Votes against UK executive pay fall 18 percent in two years

‘No’ votes on pay average 6.6 percent so far in 2013, down from 7.6 percent last year

Votes against executive pay deals in the UK have fallen for the last couple of years, despite continued compensation increases, as public outrage over perceived exorbitant pay packages subsides, according to research by news agency Reuters.

The average vote against executive pay at FTSE 100 companies dropped by 18 percent in the last two years, according to the study, based on results from the 2013 AGMs of more than 70 percent of the companies. ‘No’ votes on executive pay packages have averaged 6.6 percent so far this year from 7.6 percent last year and 8 percent in 2011, the agency says. At the same time, the number of abstentions dropped to 2.2 percent so far this year from 2.4 percent in 2012 and 3.6 percent in 2011.

While the number of ‘no’ votes and abstentions declined last year, executive pay has increased by more than 10 percent since 2011, according to a study by consultancy MM&K and proxy voting firm Manifest. The result therefore shows the lower level of shareholder dissent is unlikely to stem from actual changes to corporate executive pay policy.

While the votes so far are only advisory, the decline in ‘no’ votes on executive pay comes before new regulation gives shareholders the right to reject changes to pay policy at AGMs and vote down existing pay policy once every three years.
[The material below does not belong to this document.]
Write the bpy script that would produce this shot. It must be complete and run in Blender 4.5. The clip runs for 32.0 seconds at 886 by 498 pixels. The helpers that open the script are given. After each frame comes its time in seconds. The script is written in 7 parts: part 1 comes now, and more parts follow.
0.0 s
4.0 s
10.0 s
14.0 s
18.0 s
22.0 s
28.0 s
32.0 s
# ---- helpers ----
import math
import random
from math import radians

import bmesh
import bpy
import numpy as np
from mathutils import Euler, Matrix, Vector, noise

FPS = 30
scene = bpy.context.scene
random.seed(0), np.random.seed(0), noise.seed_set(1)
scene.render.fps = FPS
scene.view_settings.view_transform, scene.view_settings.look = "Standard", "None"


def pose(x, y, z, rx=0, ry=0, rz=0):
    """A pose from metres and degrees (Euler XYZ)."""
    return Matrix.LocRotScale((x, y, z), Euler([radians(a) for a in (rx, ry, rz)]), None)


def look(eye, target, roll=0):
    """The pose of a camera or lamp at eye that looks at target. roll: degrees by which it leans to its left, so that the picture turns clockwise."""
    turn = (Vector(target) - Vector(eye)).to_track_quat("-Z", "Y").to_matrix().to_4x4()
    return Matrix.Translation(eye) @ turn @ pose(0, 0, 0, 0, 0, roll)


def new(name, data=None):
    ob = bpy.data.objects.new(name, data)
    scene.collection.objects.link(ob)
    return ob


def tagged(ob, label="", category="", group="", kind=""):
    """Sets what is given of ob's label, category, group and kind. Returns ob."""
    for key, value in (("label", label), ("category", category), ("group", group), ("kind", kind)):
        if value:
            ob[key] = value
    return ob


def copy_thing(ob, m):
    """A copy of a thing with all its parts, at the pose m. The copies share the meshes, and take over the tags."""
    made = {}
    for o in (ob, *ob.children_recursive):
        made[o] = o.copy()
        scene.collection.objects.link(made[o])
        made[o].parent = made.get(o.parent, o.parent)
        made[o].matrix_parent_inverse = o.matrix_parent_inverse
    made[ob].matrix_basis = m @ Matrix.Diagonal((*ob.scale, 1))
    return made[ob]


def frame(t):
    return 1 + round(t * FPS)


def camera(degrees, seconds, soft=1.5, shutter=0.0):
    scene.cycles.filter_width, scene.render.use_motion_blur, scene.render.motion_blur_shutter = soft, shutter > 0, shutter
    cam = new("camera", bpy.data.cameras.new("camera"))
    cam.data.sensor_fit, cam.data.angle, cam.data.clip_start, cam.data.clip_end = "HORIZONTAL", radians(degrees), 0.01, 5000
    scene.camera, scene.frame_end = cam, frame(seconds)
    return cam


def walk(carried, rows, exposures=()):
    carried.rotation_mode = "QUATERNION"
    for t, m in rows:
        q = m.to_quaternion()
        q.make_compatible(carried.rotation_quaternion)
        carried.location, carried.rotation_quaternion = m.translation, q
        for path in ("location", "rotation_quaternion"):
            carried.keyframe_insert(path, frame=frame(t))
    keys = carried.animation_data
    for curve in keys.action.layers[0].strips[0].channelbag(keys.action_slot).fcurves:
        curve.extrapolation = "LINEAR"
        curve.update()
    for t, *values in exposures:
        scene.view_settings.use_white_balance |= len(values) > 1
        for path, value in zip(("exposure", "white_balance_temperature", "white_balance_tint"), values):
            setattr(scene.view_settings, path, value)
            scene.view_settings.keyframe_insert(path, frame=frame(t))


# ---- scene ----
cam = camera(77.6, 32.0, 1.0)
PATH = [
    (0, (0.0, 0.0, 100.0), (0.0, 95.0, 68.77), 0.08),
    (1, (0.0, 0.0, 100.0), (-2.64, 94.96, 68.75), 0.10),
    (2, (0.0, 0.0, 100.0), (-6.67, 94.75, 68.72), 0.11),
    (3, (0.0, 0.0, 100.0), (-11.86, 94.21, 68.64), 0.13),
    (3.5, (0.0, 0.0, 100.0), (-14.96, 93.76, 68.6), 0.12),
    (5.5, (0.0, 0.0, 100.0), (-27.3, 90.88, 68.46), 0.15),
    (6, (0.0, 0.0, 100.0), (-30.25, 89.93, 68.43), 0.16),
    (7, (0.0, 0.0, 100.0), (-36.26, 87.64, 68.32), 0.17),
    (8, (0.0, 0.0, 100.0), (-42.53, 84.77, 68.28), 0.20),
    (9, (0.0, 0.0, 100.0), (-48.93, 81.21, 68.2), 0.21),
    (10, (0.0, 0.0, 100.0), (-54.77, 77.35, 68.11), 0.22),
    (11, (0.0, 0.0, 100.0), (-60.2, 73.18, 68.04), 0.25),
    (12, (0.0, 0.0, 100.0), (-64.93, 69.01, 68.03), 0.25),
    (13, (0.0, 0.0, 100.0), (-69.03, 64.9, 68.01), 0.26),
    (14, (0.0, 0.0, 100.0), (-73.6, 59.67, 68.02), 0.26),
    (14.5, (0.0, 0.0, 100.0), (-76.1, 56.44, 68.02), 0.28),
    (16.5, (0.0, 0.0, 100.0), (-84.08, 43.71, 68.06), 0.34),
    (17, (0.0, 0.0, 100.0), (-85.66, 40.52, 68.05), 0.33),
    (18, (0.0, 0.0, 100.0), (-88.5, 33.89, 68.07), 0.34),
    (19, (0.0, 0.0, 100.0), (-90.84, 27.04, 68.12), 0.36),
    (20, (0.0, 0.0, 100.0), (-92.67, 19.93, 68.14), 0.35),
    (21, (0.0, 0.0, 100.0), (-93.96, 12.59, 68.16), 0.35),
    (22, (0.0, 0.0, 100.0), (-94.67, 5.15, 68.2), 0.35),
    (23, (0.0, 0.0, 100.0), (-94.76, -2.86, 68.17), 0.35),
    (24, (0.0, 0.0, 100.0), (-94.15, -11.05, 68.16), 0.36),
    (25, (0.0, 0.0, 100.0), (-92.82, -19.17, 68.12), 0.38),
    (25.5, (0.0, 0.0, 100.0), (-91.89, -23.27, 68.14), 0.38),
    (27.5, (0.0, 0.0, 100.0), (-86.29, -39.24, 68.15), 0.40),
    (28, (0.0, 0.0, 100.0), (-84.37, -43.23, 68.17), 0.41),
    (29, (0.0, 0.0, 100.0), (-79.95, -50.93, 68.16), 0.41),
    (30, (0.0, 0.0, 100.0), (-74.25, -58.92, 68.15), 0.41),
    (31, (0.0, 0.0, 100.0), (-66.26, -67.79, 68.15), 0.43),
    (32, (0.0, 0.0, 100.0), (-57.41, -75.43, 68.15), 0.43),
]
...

Angeli Benham, the UK corporate governance manager at Legal & General Investment Management who lobbied against pay deals she saw as excessive in the past, says the decline in ‘no’ votes and abstentions is a result of recent pay battles, such as the majority ‘no’ votes against executive pay proposals at WPP and Aviva last year.
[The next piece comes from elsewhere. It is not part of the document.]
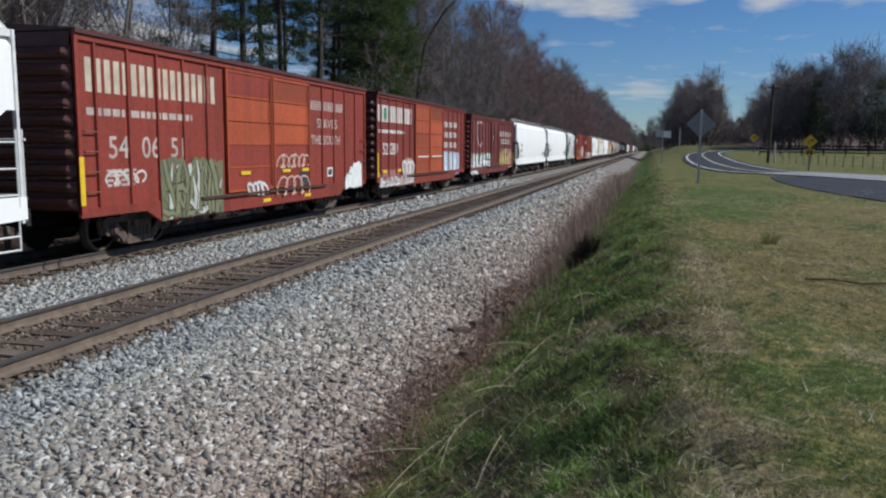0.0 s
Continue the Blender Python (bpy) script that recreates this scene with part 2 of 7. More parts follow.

‘A lot of the companies I worked against last year did come and chat to shareholders and most of them have made significant changes to their remuneration,’ Benham tells Reuters. ‘Other shareholders are now engaging more with companies... and companies that haven’t engaged with us in the past are coming forward.’

A freshly released survey of UK investors by the Investment Management Association (IMA) shows investor engagement with the companies they invest in increased last year over 2011. The most common subject of the engagement, according to the IMA, is pay.